Implementation deploys processes and tools to operationalize policies. Data quality monitoring, access control systems, metadata catalogs, and retention management all require implementation effort.

Continuous improvement uses metrics and feedback to enhance governance over time. What's working? What isn't? Where are the remaining gaps? Governance should evolve based on experience.

Measuring Governance Effectiveness

Governance investments should demonstrate measurable value.

Data quality metrics track accuracy, completeness, timeliness, and consistency. Trends should show improvement as governance matures. Specific quality problems should decrease as root causes are addressed.

Access metrics track how effectively authorized users can get needed data. Time to fulfill access requests, catalog utilization, and user satisfaction surveys indicate governance support for data consumers.
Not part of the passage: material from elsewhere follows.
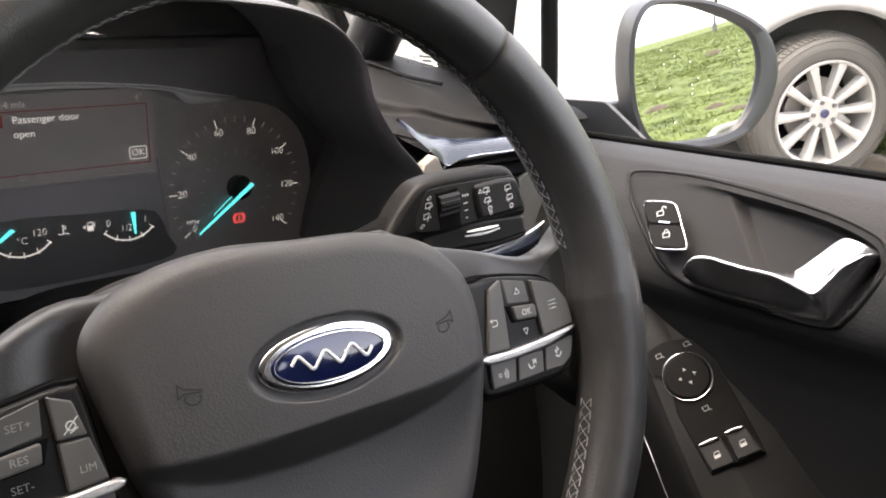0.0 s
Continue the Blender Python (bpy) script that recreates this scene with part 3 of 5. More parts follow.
def stroke(paths, w=0.0006):
    """Flat lines in the plane z = 0, one ribbon for each path."""
    bm = bmesh.new()
    for path in paths:
        p = [Vector((x, y, 0)) for x, y in path]
        closed = len(p) > 3 and (p[0] - p[-1]).length < 1e-6
        if closed:
            p.pop()
        k, rows = len(p), []
        for i in range(k):
            before = p[i - 1] if closed or i else p[i] - (p[1] - p[0])
            after = p[(i + 1) % k] if closed or i < k - 1 else p[i] + (p[i] - p[i - 1])
            a, b = (p[i] - before).normalized(), (after - p[i]).normalized()
            t = (a + b).normalized() if (a + b).length > 0.2 else a
            s = Vector((-t.y, t.x, 0)) * w / 2 / max(0.5, abs(t.dot(a)))
            cap = Vector() if closed or 0 < i < k - 1 else t * w / 2 * (-1 if i == 0 else 1)
            rows.append((bm.verts.new(p[i] + cap + s), bm.verts.new(p[i] + cap - s)))
        for i in range(k if closed else k - 1):
            (a, b), (c, d) = rows[i], rows[(i + 1) % k]
            bm.faces.new((a, b, d, c))
    bmesh.ops.recalc_face_normals(bm, faces=bm.faces)
    return bm


def arc(cx, cy, r, a0, a1, n=14, ry=None):
    return [(cx + r * math.cos(radians(lerp(a0, a1, i / n))), cy + (ry or r) * math.sin(radians(lerp(a0, a1, i / n)))) for i in range(n + 1)]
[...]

Compliance metrics track adherence to retention policies, security requirements, and regulatory obligations. Audit findings, policy violations, and remediation status indicate compliance posture.

Business value metrics connect governance to operational outcomes. Are analytics initiatives succeeding because they have quality data? Are compliance audits passing because documentation exists? These connections demonstrate governance value.

Looking Forward

Data governance for industrial IoT continues evolving. AI governance questions emerge as machine learning models become operational decision-makers. Cross-organizational data sharing requires governance that extends beyond enterprise boundaries. Real-time governance applies policies as data flows rather than after the fact.

But fundamentals remain constant. Industrial data is an asset that requires management. Quality, security, lifecycle, and accessibility all need attention. Organizations that govern their data well extract more value than those that don't. As IoT data volumes grow and analytical demands intensify, the organizations with strong data governance will be positioned to succeed where others struggle.